- Written request: Make an exact copy of all the material below, apart from the pictures.

- Recorded data:
+-------+

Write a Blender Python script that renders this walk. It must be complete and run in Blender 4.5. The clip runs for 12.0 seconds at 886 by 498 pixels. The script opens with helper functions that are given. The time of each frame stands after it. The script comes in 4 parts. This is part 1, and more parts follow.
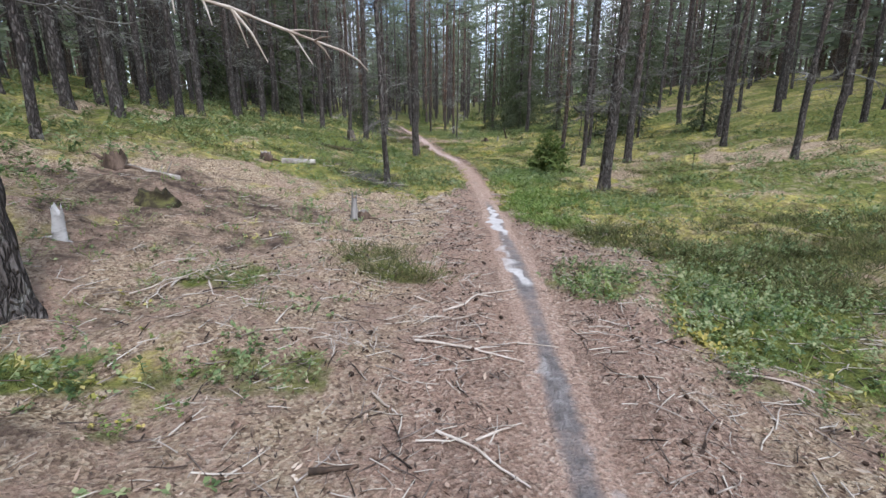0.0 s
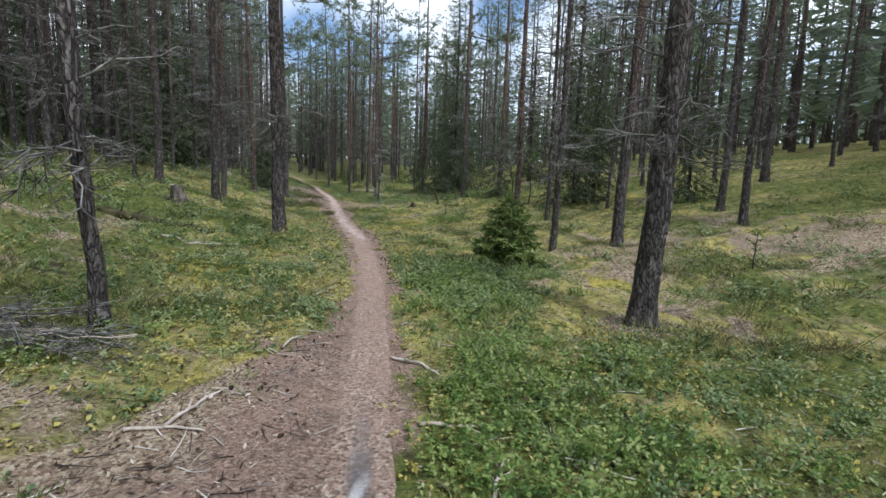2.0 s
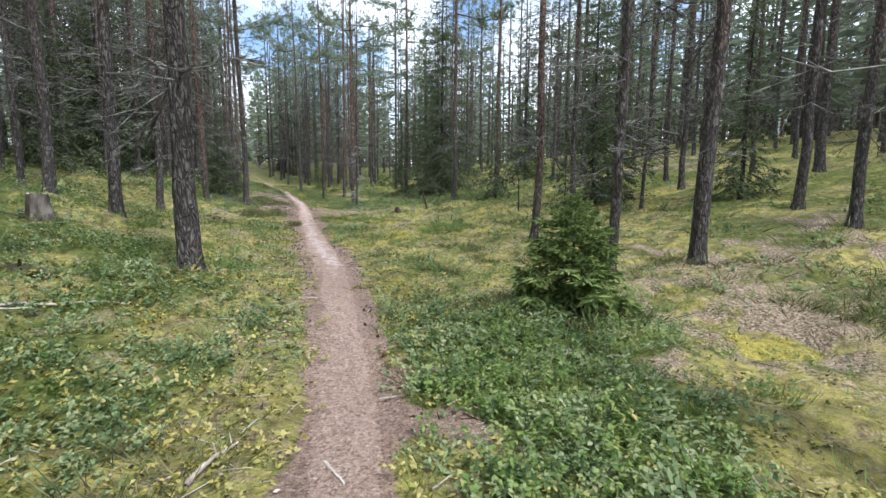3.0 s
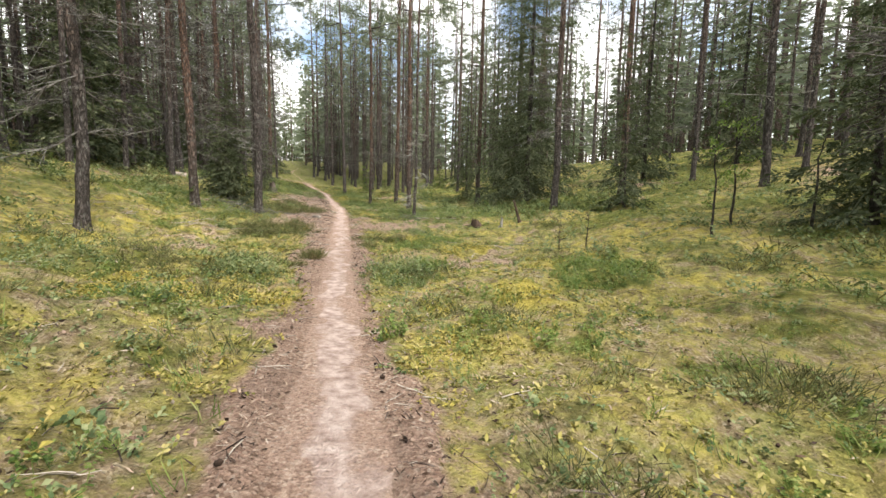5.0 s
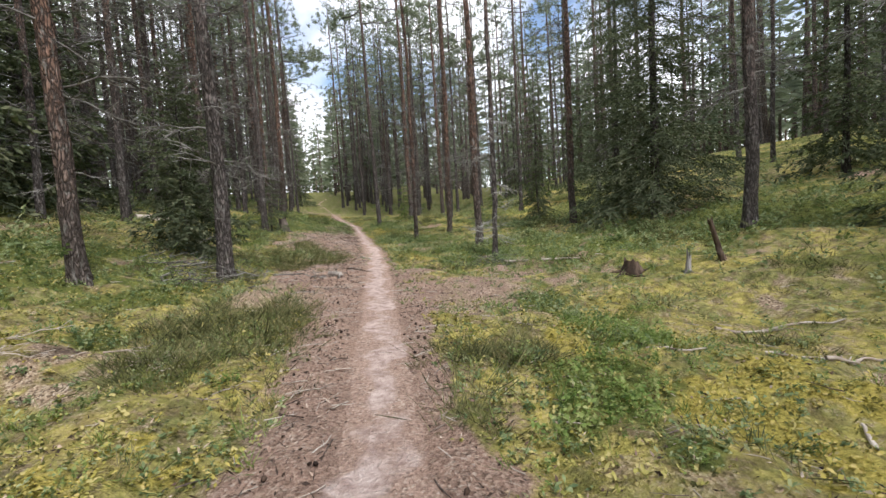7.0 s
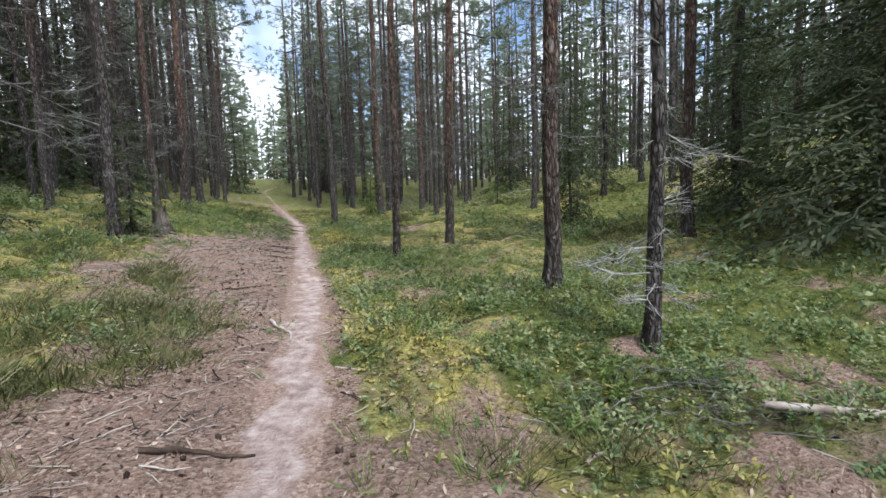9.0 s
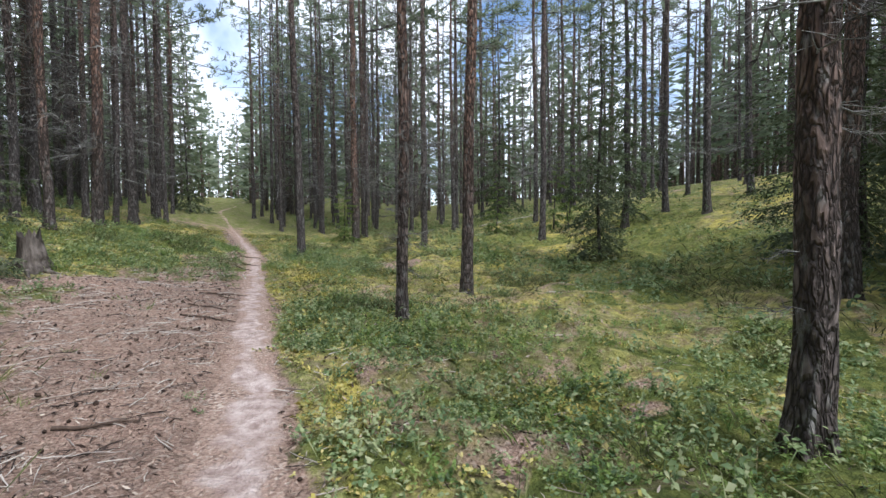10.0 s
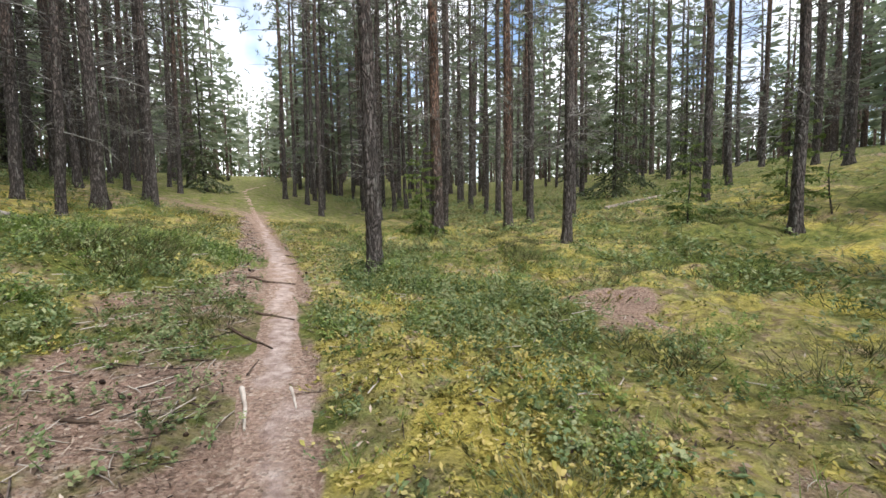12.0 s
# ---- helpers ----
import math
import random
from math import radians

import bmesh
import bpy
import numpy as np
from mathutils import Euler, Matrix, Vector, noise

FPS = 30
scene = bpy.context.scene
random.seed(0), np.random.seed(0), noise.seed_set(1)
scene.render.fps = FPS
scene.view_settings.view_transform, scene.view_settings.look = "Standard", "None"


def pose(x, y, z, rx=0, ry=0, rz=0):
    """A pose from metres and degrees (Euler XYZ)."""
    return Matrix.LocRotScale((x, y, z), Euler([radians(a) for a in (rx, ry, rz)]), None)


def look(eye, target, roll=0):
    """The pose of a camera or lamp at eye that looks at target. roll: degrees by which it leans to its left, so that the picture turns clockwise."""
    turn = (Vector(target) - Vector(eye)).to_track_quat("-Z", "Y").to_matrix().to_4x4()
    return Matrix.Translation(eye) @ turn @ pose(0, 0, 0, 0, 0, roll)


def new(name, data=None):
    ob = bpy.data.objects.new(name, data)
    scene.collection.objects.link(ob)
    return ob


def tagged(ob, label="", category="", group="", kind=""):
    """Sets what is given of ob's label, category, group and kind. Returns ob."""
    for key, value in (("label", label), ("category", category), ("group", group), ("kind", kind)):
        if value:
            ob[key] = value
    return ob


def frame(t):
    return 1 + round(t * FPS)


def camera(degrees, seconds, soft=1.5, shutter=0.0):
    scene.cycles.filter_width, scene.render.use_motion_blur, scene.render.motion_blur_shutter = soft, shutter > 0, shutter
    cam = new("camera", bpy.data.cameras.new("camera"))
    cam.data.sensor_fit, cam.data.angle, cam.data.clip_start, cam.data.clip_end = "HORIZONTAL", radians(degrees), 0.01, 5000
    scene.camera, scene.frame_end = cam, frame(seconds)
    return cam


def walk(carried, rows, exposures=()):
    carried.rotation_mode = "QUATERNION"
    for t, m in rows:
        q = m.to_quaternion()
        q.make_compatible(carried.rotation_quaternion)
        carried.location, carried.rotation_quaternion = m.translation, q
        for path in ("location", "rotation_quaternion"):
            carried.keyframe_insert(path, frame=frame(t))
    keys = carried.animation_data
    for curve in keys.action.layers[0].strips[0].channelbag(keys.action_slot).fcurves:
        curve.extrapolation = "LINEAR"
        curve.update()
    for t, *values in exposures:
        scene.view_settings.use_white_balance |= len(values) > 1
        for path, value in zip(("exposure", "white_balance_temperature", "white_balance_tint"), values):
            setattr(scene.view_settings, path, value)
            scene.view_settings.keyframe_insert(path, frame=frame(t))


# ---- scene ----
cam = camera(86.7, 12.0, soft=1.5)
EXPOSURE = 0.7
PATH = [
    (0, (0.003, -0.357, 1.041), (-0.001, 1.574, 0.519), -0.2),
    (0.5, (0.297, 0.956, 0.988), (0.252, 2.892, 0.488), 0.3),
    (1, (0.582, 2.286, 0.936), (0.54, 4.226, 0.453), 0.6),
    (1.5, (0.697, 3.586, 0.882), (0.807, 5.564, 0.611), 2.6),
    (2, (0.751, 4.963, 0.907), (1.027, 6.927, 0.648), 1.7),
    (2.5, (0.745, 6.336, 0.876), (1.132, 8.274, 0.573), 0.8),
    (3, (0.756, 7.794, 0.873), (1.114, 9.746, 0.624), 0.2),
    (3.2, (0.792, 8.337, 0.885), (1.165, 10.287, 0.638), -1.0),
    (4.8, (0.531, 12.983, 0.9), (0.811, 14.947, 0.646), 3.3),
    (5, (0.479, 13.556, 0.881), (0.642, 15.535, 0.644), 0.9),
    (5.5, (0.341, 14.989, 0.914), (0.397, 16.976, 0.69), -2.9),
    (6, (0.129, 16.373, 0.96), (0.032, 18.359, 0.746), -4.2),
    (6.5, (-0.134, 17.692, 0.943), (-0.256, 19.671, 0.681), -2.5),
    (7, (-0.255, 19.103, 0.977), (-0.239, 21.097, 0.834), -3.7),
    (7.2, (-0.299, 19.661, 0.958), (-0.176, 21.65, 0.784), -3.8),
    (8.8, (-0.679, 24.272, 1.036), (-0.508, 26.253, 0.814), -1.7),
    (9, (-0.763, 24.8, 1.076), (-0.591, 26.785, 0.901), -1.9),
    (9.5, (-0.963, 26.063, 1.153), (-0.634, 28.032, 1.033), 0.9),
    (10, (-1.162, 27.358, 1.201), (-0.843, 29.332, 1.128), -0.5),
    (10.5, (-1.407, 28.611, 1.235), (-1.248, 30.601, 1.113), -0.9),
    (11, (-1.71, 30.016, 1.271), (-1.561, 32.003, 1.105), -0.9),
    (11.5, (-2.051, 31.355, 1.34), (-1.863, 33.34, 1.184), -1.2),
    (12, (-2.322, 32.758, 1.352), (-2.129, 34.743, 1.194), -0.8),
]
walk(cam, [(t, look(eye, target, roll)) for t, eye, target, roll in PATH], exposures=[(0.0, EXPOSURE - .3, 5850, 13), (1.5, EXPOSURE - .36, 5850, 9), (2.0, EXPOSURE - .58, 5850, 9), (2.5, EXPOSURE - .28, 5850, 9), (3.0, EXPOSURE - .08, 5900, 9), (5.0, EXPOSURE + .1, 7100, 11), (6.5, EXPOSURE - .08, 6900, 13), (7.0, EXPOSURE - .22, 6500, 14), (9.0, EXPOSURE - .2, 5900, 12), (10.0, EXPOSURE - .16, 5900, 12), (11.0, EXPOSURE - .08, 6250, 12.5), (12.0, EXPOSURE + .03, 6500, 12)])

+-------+

- Task response:
Write a Blender Python script that renders this walk. It must be complete and run in Blender 4.5. The clip runs for 12.0 seconds at 886 by 498 pixels. The script opens with helper functions that are given. The time of each frame stands after it. The script comes in 4 parts. This is part 1, and more parts follow.
0.0 s
2.0 s
3.0 s
5.0 s
7.0 s
9.0 s
10.0 s
12.0 s
# ---- helpers ----
import math
import random
from math import radians

import bmesh
import bpy
import numpy as np
from mathutils import Euler, Matrix, Vector, noise

FPS = 30
scene = bpy.context.scene
random.seed(0), np.random.seed(0), noise.seed_set(1)
scene.render.fps = FPS
scene.view_settings.view_transform, scene.view_settings.look = "Standard", "None"


def pose(x, y, z, rx=0, ry=0, rz=0):
    """A pose from metres and degrees (Euler XYZ)."""
    return Matrix.LocRotScale((x, y, z), Euler([radians(a) for a in (rx, ry, rz)]), None)


def look(eye, target, roll=0):
    """The pose of a camera or lamp at eye that looks at target. roll: degrees by which it leans to its left, so that the picture turns clockwise."""
    turn = (Vector(target) - Vector(eye)).to_track_quat("-Z", "Y").to_matrix().to_4x4()
    return Matrix.Translation(eye) @ turn @ pose(0, 0, 0, 0, 0, roll)


def new(name, data=None):
    ob = bpy.data.objects.new(name, data)
    scene.collection.objects.link(ob)
    return ob


def tagged(ob, label="", category="", group="", kind=""):
    """Sets what is given of ob's label, category, group and kind. Returns ob."""
    for key, value in (("label", label), ("category", category), ("group", group), ("kind", kind)):
        if value:
            ob[key] = value
    return ob


def frame(t):
    return 1 + round(t * FPS)


def camera(degrees, seconds, soft=1.5, shutter=0.0):
    scene.cycles.filter_width, scene.render.use_motion_blur, scene.render.motion_blur_shutter = soft, shutter > 0, shutter
    cam = new("camera", bpy.data.cameras.new("camera"))
    cam.data.sensor_fit, cam.data.angle, cam.data.clip_start, cam.data.clip_end = "HORIZONTAL", radians(degrees), 0.01, 5000
    scene.camera, scene.frame_end = cam, frame(seconds)
    return cam


def walk(carried, rows, exposures=()):
    carried.rotation_mode = "QUATERNION"
    for t, m in rows:
        q = m.to_quaternion()
        q.make_compatible(carried.rotation_quaternion)
        carried.location, carried.rotation_quaternion = m.translation, q
        for path in ("location", "rotation_quaternion"):
            carried.keyframe_insert(path, frame=frame(t))
    keys = carried.animation_data
    for curve in keys.action.layers[0].strips[0].channelbag(keys.action_slot).fcurves:
        curve.extrapolation = "LINEAR"
        curve.update()
    for t, *values in exposures:
        scene.view_settings.use_white_balance |= len(values) > 1
        for path, value in zip(("exposure", "white_balance_temperature", "white_balance_tint"), values):
            setattr(scene.view_settings, path, value)
            scene.view_settings.keyframe_insert(path, frame=frame(t))


# ---- scene ----
cam = camera(86.7, 12.0, soft=1.5)
EXPOSURE = 0.7
PATH = [
    (0, (0.003, -0.357, 1.041), (-0.001, 1.574, 0.519), -0.2),
    (0.5, (0.297, 0.956, 0.988), (0.252, 2.892, 0.488), 0.3),
    (1, (0.582, 2.286, 0.936), (0.54, 4.226, 0.453), 0.6),
    (1.5, (0.697, 3.586, 0.882), (0.807, 5.564, 0.611), 2.6),
    (2, (0.751, 4.963, 0.907), (1.027, 6.927, 0.648), 1.7),
    (2.5, (0.745, 6.336, 0.876), (1.132, 8.274, 0.573), 0.8),
    (3, (0.756, 7.794, 0.873), (1.114, 9.746, 0.624), 0.2),
    (3.2, (0.792, 8.337, 0.885), (1.165, 10.287, 0.638), -1.0),
    (4.8, (0.531, 12.983, 0.9), (0.811, 14.947, 0.646), 3.3),
    (5, (0.479, 13.556, 0.881), (0.642, 15.535, 0.644), 0.9),
    (5.5, (0.341, 14.989, 0.914), (0.397, 16.976, 0.69), -2.9),
    (6, (0.129, 16.373, 0.96), (0.032, 18.359, 0.746), -4.2),
    (6.5, (-0.134, 17.692, 0.943), (-0.256, 19.671, 0.681), -2.5),
    (7, (-0.255, 19.103, 0.977), (-0.239, 21.097, 0.834), -3.7),
    (7.2, (-0.299, 19.661, 0.958), (-0.176, 21.65, 0.784), -3.8),
    (8.8, (-0.679, 24.272, 1.036), (-0.508, 26.253, 0.814), -1.7),
    (9, (-0.763, 24.8, 1.076), (-0.591, 26.785, 0.901), -1.9),
    (9.5, (-0.963, 26.063, 1.153), (-0.634, 28.032, 1.033), 0.9),
    (10, (-1.162, 27.358, 1.201), (-0.843, 29.332, 1.128), -0.5),
    (10.5, (-1.407, 28.611, 1.235), (-1.248, 30.601, 1.113), -0.9),
    (11, (-1.71, 30.016, 1.271), (-1.561, 32.003, 1.105), -0.9),
    (11.5, (-2.051, 31.355, 1.34), (-1.863, 33.34, 1.184), -1.2),
    (12, (-2.322, 32.758, 1.352), (-2.129, 34.743, 1.194), -0.8),
]
walk(cam, [(t, look(eye, target, roll)) for t, eye, target, roll in PATH], exposures=[(0.0, EXPOSURE - .3, 5850, 13), (1.5, EXPOSURE - .36, 5850, 9), (2.0, EXPOSURE - .58, 5850, 9), (2.5, EXPOSURE - .28, 5850, 9), (3.0, EXPOSURE - .08, 5900, 9), (5.0, EXPOSURE + .1, 7100, 11), (6.5, EXPOSURE - .08, 6900, 13), (7.0, EXPOSURE - .22, 6500, 14), (9.0, EXPOSURE - .2, 5900, 12), (10.0, EXPOSURE - .16, 5900, 12), (11.0, EXPOSURE - .08, 6250, 12.5), (12.0, EXPOSURE + .03, 6500, 12)])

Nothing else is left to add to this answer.